In the present case there is the evidence of the first appellant and his statement to the police, indicating that he and apparently the second appellant were passengers on the bus from Lusaka. There is the evidence of the oil on the first appellant's hands and the dirt on the clothing of the second appellant to support the first appellant's statement to the police that he and others assisted the bus staff in trying to effect repairs to that vehicle. In particular there is the odd coincidence that neither appellant possessed the keys of the stolen vehicle. That evidence to my mind is sufficient to raise a reasonable inference that both appellants subsequently appropriated the abandoned stolen vehicle. I agree that it is also reason able on the evidence to infer that both appellants robbed the complainant of the vehicle. I do not agree however that that is the only reasonable inference to be drawn. In my view the situation could be summarised by saying that the only reasonable inference to be drawn is qualified one, namely that the appellants in the least subsequently stole the vehicle.
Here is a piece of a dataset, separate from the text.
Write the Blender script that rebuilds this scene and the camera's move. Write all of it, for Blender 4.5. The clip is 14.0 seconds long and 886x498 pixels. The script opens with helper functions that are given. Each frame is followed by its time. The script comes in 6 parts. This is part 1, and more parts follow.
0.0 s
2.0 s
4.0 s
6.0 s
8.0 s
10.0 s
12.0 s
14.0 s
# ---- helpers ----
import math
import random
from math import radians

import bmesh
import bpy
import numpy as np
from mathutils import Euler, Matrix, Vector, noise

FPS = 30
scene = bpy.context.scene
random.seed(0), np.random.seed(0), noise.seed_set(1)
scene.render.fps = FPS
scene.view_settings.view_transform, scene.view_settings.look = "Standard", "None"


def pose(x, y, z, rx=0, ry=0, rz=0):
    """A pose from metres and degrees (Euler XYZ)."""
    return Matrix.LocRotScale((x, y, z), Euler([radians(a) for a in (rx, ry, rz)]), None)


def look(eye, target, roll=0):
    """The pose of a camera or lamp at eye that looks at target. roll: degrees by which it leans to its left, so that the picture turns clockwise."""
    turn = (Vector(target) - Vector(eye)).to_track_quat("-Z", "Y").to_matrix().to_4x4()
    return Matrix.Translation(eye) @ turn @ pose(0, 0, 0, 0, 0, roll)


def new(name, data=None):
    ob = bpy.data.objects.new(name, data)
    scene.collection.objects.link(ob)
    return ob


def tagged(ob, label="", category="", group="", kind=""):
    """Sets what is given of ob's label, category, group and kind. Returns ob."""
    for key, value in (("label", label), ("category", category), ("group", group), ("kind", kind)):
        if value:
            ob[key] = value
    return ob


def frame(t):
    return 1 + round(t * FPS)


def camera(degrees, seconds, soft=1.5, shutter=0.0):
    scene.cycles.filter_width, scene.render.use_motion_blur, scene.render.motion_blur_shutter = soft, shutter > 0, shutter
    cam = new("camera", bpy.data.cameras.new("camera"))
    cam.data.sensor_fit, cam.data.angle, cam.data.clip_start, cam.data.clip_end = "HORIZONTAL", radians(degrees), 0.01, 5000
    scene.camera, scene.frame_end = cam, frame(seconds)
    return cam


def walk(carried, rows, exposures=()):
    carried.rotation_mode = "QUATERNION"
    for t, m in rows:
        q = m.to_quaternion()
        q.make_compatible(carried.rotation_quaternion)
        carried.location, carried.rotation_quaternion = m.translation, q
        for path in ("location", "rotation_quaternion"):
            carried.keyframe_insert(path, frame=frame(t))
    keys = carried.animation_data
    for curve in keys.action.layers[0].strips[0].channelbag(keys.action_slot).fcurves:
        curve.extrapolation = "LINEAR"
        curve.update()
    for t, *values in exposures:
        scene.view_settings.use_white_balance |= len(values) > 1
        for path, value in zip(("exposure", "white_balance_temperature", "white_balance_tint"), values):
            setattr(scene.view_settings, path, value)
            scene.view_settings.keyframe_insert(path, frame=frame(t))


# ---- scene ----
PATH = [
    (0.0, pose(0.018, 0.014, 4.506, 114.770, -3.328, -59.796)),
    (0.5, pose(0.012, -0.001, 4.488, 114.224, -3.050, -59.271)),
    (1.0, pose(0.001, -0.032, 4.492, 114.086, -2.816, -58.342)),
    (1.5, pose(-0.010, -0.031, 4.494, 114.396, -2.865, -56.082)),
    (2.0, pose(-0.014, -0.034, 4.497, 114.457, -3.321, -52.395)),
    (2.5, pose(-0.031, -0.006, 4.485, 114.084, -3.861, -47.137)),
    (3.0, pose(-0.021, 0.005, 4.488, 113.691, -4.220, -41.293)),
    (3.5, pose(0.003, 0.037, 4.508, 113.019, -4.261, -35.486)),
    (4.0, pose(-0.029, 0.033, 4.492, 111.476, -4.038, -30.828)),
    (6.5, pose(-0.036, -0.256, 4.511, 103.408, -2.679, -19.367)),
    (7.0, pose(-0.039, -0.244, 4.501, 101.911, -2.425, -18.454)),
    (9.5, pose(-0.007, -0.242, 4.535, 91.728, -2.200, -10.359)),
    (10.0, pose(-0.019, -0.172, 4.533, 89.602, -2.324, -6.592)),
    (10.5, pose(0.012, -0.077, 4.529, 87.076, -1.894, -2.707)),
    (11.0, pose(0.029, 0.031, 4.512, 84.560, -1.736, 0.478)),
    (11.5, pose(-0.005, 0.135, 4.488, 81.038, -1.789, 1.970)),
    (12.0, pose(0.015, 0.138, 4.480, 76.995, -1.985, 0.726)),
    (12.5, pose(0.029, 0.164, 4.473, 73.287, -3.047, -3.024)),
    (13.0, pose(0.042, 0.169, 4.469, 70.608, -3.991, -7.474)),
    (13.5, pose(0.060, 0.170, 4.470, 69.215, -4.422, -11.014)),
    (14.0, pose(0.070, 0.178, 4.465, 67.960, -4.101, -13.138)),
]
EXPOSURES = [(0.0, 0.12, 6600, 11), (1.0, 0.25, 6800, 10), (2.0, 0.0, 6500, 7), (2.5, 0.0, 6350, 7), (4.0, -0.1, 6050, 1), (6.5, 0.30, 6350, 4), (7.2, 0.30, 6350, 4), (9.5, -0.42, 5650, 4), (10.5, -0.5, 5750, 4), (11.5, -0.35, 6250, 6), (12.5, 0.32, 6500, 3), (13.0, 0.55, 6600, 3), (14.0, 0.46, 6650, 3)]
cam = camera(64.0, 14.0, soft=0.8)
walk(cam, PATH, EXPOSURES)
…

The learned trial judge's judgment does not disclose whether he considered such inference and I can make no assumptions in the matter unfavourable to the appellants. I am not satisfied therefore that the learned trial judge did consider such inference and I am further not satisfied that had he done so he would inevitably have rejected it as being unreasonable. I consider therefore that it would be unsafe to allow the convictions, on the major offence charged, to stand. I would allow the appeals, quash the convictions and substitute therefore a conviction for the relatively minor offence of theft of the complainant's motor vehicle, in respect of each appellant.